Conlon sat back and brought his hands together in a slow, mocking round of applause. "Very clever. Which one of my officers gave you that piece of information?"

"I remember when we were at school … you were always so very clever, Mark. What happened to that? To you?"

"I got wise, Adam." Conlon leaned forward so that their faces were only inches apart. "Wise to people like you."

" `People like me'?"

"Con men."Adam shook his head. There was a knock on the door. Green opened it and took a sheaf of papers from the constable outside. She glanced through them before handing them to Conlon. He scanned his eyes down the information. "The blood on your coat matches the boy's."

"Of course it does. But I wasn't at the club. Have you got any witnesses to say that I was there? Anything on CCTV? There are cameras all over this city; if I was at the club I must appear on one of them!" He stopped, took a deep breath and recovered his composure. "His blood is on my coat because he hit me. I've told you this, I don't know how many times. He hit me. Several times. I imagine his knuckles were quite badly scraped."

"Yes, they were." He looked down at the papers once more. Turned to the last page. "Who's Rupert Giles?"

"I'm sorry?"

"Rupert Giles. Who is he?"

"But … that's … that's on my computer …"

"Yes, it is. You gave us access to it."

Adam frowned. "Oh, yes. So I did." He'd forgotten. Last night seemed so long ago now.

" `Go and see Rupert Giles.' Top of today's `To Do' list. So who is he?"

"Someone I wanted to consult about this."

"This `creature.' "

"Yes."

"And what does he do that he's the person to consult?"

"I believe he has some expertise in these matters."

"Expertise?" Conlon's tone was blistering. "In `creatures of the night?' " Green and Malcolm laughed. "Let's cut the crap, Adam. Why don't you just admit it? You and the boy had a thing going. He dumped you and you killed him."

"And the women?"

"What women?" Conlon asked carefully. He held Adam's stare. Didn't so much as blink.

"The two women who died before Michael did."

"Why don't you tell us?"

"They died the same way, didn't they?" Adam stroked his hand over the warm wood of the table. "I felt it. It's exultation. Or what I took to be exultation. There will be more."

All three officers tensed. It was Conlon who spoke. "More?"

"Many more."

"What do you mean?"

Adam fell back in his chair and shook his head. "I'm telling you things and you're not listening, so what's the point? I think I've cooperated enough for the time being. May I have a cup of tea? Something to eat?"

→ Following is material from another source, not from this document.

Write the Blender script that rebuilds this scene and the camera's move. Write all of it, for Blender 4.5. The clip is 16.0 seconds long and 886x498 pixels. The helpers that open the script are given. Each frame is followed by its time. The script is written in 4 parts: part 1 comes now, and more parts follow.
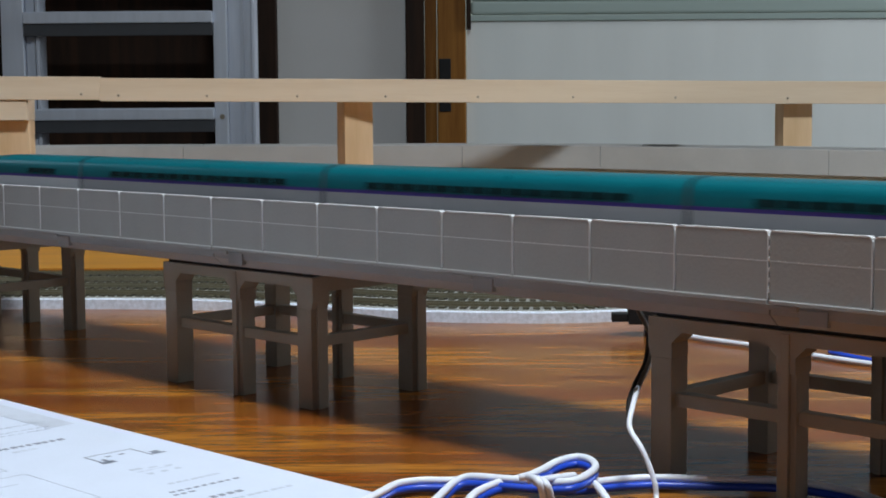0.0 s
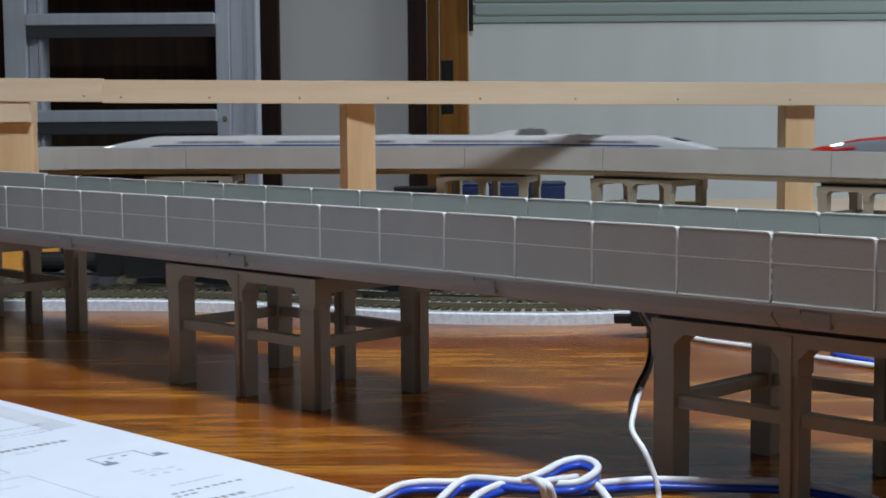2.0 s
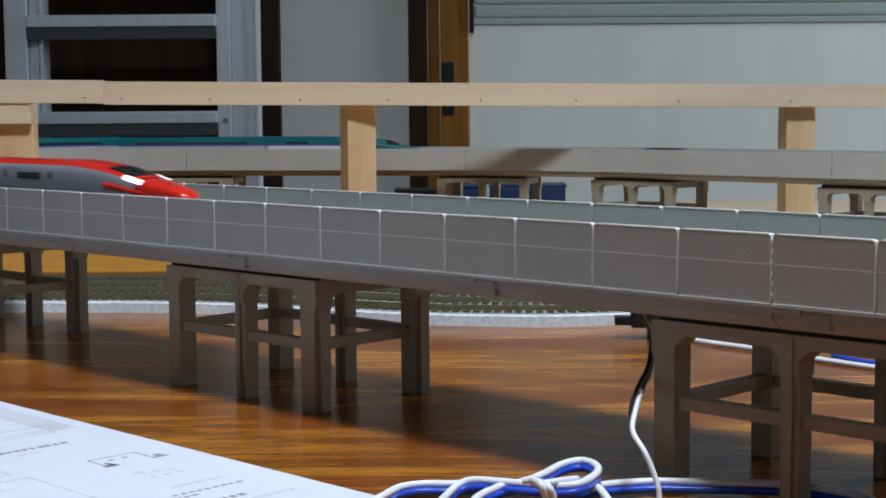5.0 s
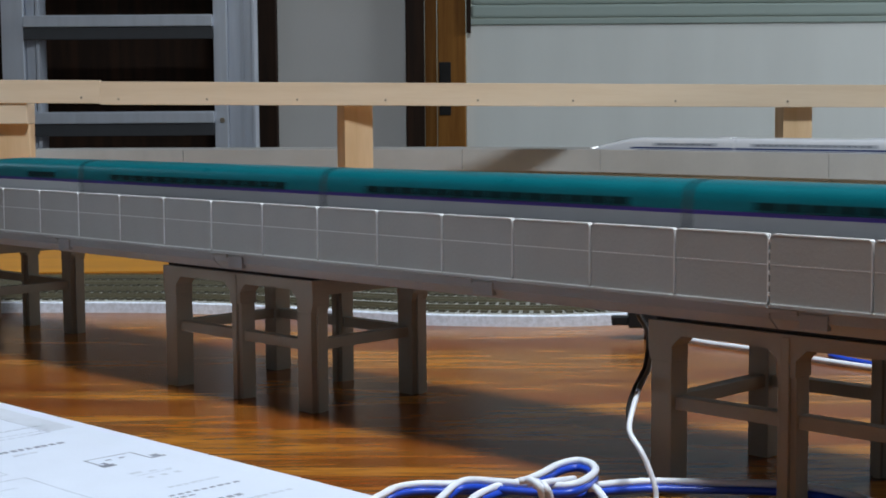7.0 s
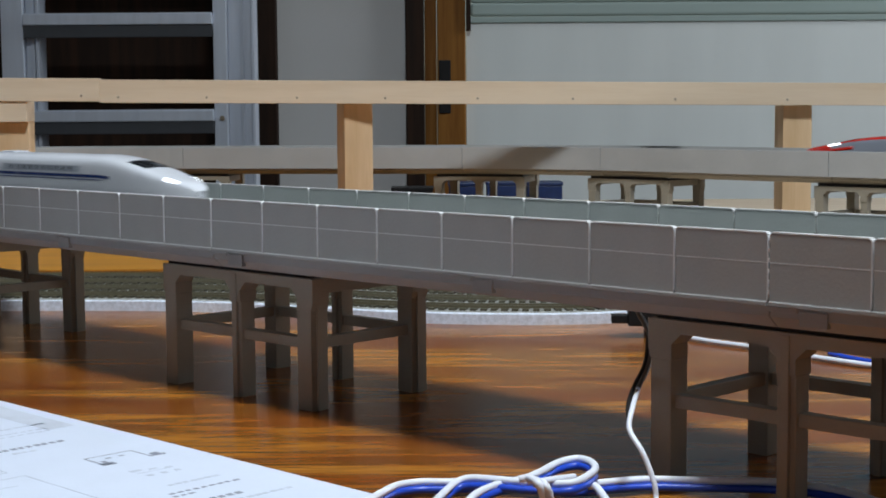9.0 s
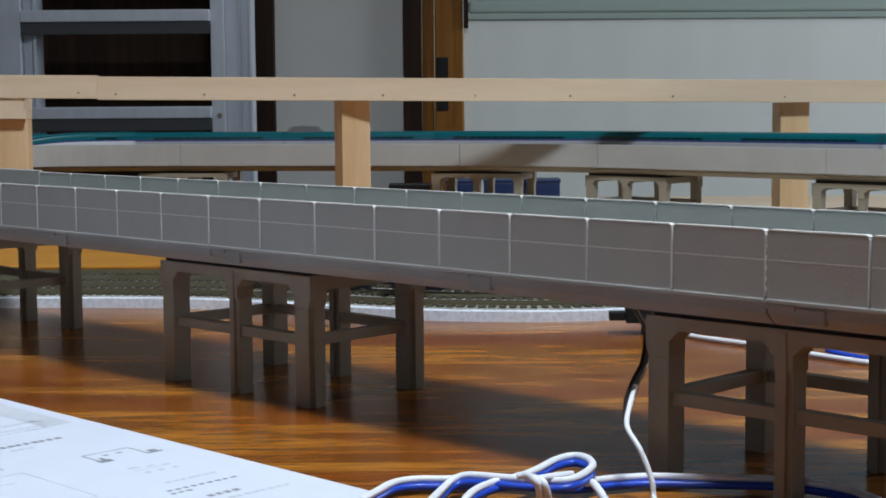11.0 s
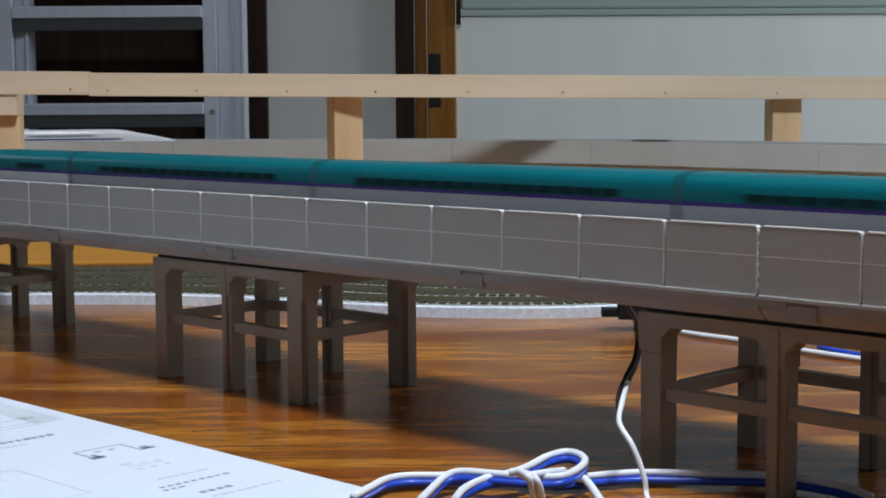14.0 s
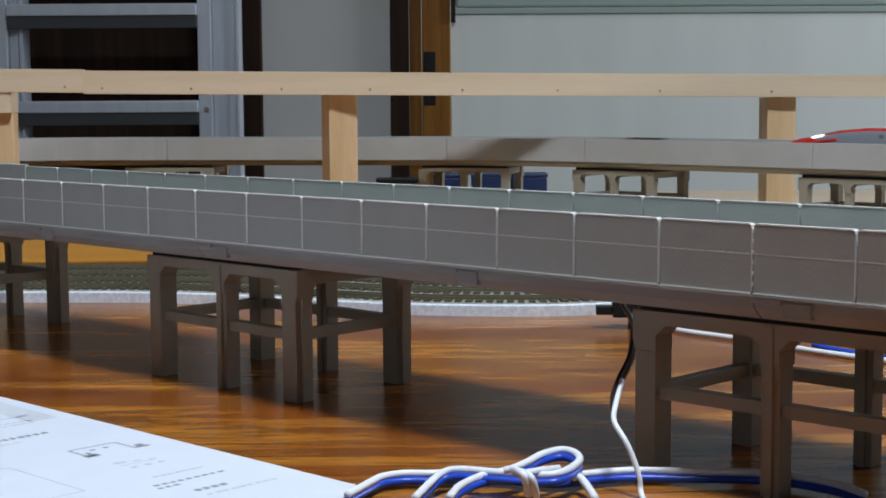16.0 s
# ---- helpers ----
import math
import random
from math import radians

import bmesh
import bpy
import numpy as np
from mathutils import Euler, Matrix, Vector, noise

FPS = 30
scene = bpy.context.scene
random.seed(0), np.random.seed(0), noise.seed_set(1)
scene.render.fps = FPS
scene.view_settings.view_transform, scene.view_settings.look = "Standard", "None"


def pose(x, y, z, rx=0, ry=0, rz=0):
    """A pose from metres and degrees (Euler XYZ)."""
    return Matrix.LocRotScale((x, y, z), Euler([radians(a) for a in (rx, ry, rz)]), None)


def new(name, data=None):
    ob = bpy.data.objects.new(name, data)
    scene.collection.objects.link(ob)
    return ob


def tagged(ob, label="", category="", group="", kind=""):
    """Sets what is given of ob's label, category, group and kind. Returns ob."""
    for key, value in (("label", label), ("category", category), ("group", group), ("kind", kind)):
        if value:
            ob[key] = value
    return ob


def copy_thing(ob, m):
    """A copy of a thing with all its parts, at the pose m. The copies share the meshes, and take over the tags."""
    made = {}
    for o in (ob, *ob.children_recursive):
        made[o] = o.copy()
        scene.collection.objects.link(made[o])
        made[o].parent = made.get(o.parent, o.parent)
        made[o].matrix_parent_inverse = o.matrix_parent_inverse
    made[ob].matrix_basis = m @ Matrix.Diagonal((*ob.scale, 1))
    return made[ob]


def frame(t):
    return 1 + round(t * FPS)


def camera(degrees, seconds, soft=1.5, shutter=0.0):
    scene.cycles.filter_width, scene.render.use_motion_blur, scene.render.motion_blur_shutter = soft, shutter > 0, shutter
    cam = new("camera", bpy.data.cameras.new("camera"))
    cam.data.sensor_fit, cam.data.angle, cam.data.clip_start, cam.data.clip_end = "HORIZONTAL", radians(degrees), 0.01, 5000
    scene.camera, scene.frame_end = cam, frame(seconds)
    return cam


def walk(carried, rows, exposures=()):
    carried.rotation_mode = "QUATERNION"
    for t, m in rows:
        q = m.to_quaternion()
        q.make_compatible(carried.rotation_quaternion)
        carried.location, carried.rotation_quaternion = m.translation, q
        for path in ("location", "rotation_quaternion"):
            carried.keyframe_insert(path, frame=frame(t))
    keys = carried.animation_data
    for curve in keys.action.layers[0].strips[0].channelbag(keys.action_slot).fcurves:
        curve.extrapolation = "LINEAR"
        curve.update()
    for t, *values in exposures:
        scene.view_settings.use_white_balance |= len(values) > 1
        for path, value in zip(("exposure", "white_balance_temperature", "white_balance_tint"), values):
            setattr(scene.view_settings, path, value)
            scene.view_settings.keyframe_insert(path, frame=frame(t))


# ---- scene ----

"When I'm finished. I want to know …" Conlon stopped and reared back involuntarily as Adam gestured towards him with his bare hand. Adam's smile was knowing, bitter and sad. "I'm tired, Inspector. I don't think I have anything more to say to you at the moment." He dropped his hands into his lap, leaned his head back and closed his eyes once more.

Effectively shut out, the three detectives terminated the interview and left the room. In the incident room, Conlon gave his orders: food for Adam Barry; chase up Forensics for some idea of a murder weapon; updates on the CCTV tapes and the interviews; and information on Rupert Giles.

Something he could use to break Adam Barry.

Something he could use to stop the man from just getting up and walking out of their station.

He looked at his watch: 4.40am. <Doesn't time fly when ….> He couldn't bear to complete the thought.